* Start Available data *

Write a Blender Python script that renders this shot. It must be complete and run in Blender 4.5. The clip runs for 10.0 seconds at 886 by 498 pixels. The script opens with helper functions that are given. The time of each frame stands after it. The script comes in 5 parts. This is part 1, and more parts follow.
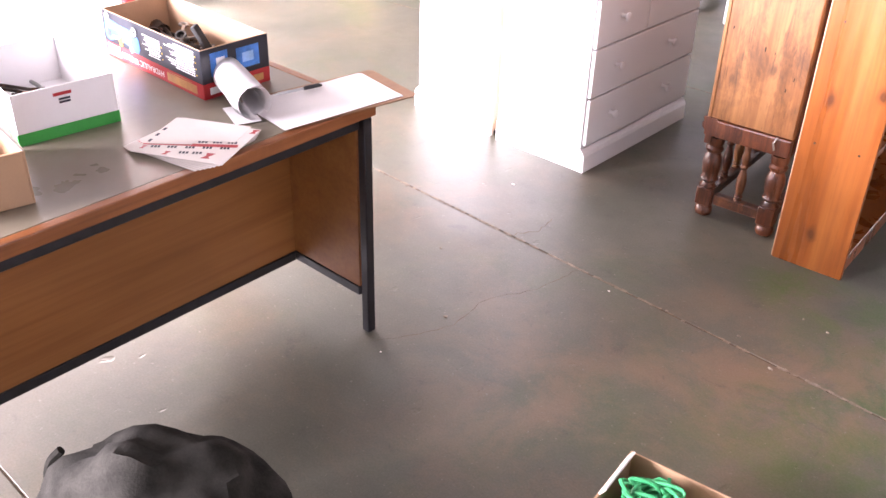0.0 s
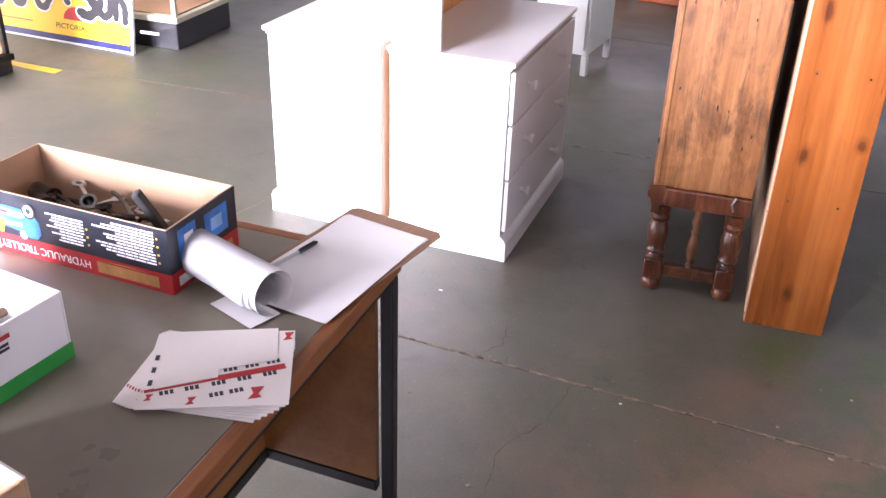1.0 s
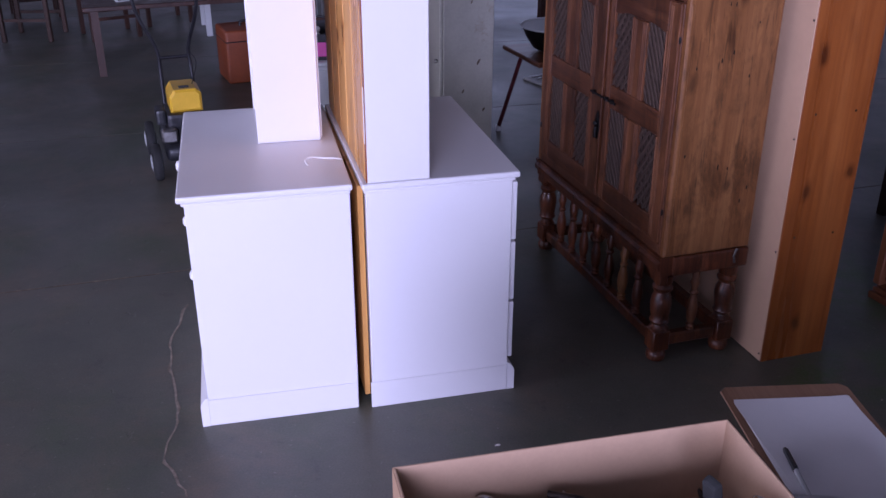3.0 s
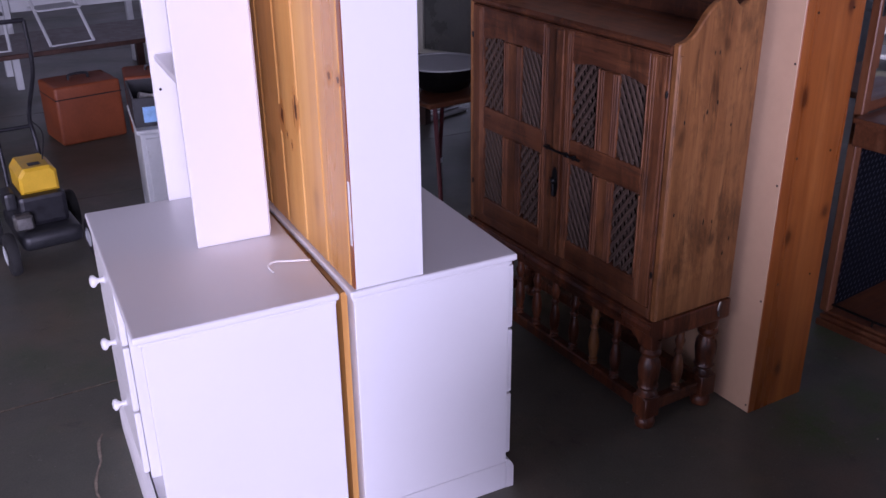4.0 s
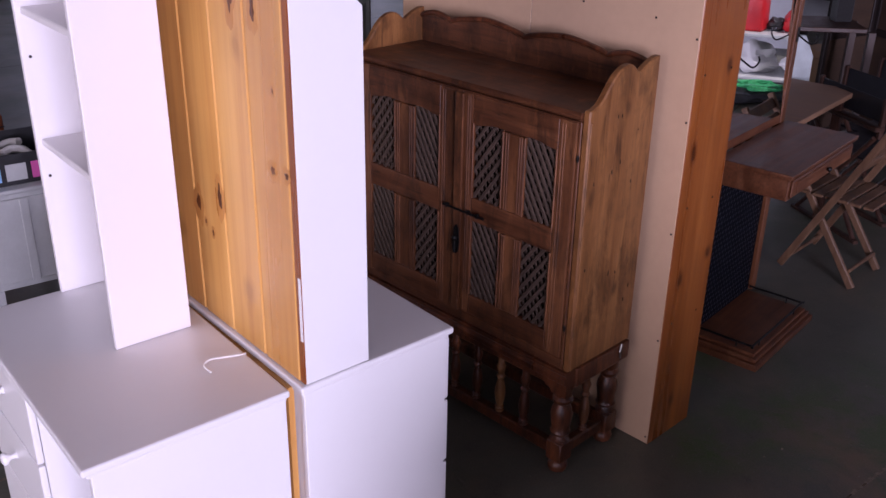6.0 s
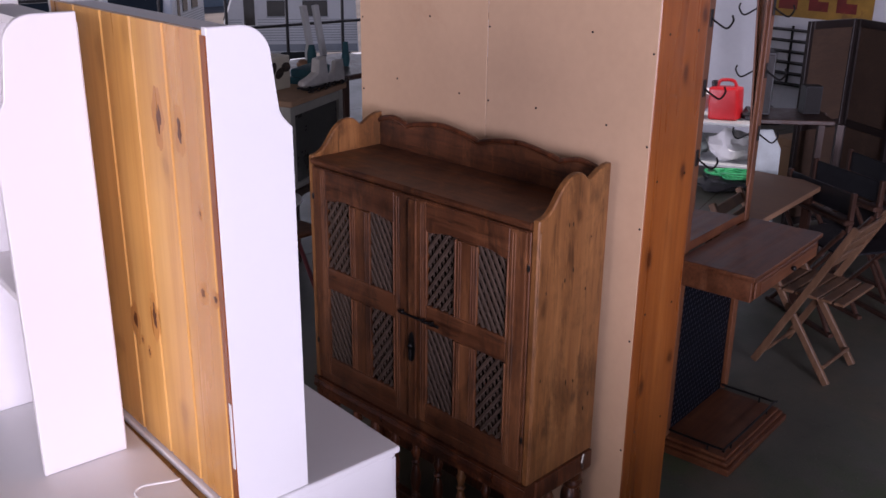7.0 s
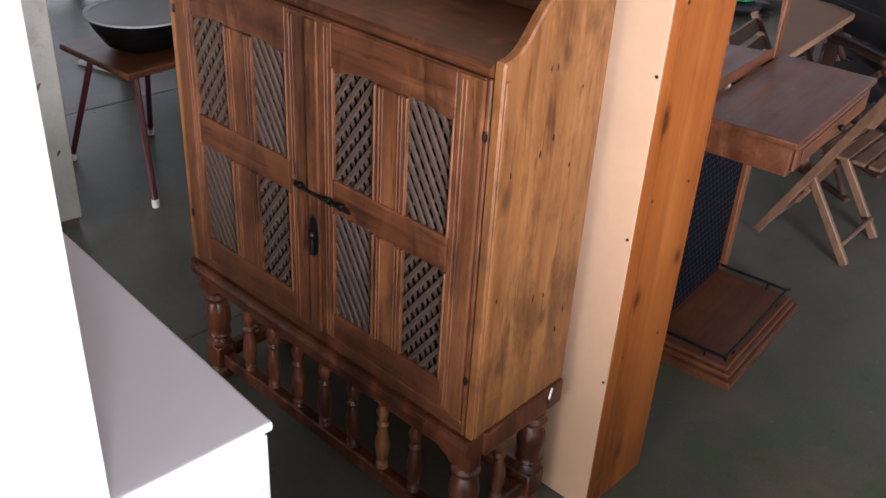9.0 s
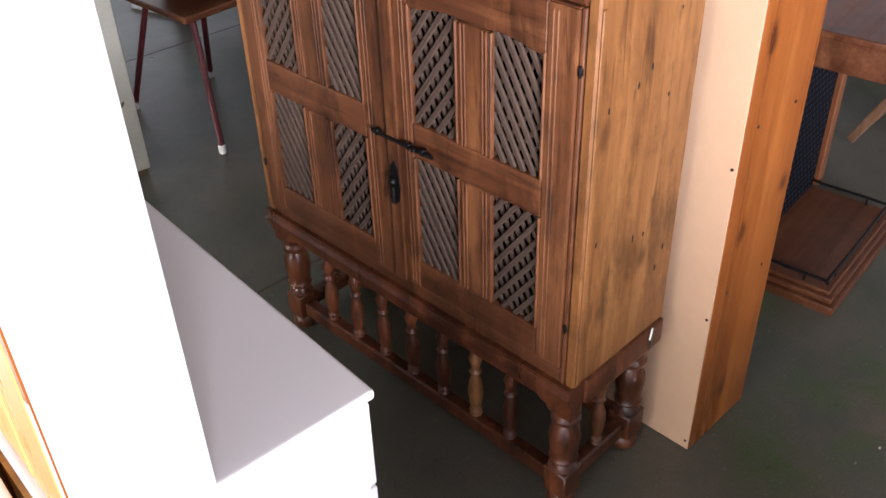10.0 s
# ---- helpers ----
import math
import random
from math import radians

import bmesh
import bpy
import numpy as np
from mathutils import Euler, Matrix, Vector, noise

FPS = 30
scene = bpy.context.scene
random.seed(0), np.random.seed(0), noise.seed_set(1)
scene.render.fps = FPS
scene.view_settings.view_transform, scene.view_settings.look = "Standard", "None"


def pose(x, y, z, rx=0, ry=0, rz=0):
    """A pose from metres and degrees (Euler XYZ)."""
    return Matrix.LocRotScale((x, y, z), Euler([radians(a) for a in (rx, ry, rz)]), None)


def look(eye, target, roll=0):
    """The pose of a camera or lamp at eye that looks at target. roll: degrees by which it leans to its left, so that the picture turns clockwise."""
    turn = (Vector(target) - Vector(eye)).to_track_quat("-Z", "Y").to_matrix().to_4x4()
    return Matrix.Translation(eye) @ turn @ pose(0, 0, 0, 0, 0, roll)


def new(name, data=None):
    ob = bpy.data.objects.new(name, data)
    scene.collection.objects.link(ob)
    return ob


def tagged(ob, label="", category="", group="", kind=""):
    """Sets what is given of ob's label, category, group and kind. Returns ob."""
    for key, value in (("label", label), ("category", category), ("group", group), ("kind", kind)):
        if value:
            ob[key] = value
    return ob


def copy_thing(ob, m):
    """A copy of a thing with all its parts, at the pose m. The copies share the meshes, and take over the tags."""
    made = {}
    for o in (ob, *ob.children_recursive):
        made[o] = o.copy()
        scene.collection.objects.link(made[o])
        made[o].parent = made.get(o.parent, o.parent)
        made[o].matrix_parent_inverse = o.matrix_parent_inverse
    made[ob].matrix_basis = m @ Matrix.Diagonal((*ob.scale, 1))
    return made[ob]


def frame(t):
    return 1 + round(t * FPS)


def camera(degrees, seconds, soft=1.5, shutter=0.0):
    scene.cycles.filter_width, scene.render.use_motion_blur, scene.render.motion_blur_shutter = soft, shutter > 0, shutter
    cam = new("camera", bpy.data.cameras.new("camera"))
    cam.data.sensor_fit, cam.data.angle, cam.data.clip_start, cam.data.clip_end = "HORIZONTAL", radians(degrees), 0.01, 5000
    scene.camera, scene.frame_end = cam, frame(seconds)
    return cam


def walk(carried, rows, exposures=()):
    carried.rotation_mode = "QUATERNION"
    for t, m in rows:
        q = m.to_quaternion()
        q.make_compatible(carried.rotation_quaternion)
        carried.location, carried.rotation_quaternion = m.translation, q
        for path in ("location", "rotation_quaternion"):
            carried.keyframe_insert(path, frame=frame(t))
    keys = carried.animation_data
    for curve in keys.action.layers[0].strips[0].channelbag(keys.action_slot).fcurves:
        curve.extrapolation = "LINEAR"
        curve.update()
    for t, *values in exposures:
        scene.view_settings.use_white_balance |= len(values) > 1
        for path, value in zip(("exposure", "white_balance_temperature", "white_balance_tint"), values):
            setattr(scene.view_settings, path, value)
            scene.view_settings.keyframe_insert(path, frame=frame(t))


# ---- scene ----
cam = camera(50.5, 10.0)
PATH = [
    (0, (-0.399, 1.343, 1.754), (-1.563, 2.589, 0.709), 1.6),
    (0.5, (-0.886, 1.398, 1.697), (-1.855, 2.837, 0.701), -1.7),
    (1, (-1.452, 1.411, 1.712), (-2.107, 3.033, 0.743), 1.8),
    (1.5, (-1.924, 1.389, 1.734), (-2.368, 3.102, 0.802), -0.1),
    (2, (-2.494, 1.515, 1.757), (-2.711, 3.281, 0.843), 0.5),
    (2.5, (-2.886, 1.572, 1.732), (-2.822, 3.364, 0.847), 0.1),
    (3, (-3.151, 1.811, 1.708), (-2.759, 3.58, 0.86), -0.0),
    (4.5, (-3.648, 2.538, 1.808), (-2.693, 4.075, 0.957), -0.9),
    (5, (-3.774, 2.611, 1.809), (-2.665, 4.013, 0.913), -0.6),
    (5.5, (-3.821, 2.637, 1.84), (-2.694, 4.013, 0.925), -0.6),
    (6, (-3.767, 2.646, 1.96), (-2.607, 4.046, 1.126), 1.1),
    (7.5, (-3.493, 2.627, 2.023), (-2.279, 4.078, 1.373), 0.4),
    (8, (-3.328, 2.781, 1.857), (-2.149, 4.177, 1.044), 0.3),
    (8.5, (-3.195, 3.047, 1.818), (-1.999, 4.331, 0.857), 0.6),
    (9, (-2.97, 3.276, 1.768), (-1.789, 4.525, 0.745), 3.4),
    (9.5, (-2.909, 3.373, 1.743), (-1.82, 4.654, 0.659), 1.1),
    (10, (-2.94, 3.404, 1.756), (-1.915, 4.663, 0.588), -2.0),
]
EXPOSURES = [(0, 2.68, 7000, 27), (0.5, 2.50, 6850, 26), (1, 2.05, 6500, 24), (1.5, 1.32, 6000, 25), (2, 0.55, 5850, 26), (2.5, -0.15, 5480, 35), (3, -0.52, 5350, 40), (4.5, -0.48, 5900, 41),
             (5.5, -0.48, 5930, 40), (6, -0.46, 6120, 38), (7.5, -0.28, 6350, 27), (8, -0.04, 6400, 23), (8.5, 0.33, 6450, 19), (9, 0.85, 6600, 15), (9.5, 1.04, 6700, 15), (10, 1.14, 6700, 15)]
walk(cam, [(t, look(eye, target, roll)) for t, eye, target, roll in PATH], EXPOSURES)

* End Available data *

Exercise. Copy nothing but the lines from the top of the material through the line holding "scene.render.fps = FPS", exactly as written; omit pictures.

Response to the task.
Write a Blender Python script that renders this shot. It must be complete and run in Blender 4.5. The clip runs for 10.0 seconds at 886 by 498 pixels. The script opens with helper functions that are given. The time of each frame stands after it. The script comes in 5 parts. This is part 1, and more parts follow.
0.0 s
1.0 s
3.0 s
4.0 s
6.0 s
7.0 s
9.0 s
10.0 s
# ---- helpers ----
import math
import random
from math import radians

import bmesh
import bpy
import numpy as np
from mathutils import Euler, Matrix, Vector, noise

FPS = 30
scene = bpy.context.scene
random.seed(0), np.random.seed(0), noise.seed_set(1)
scene.render.fps = FPS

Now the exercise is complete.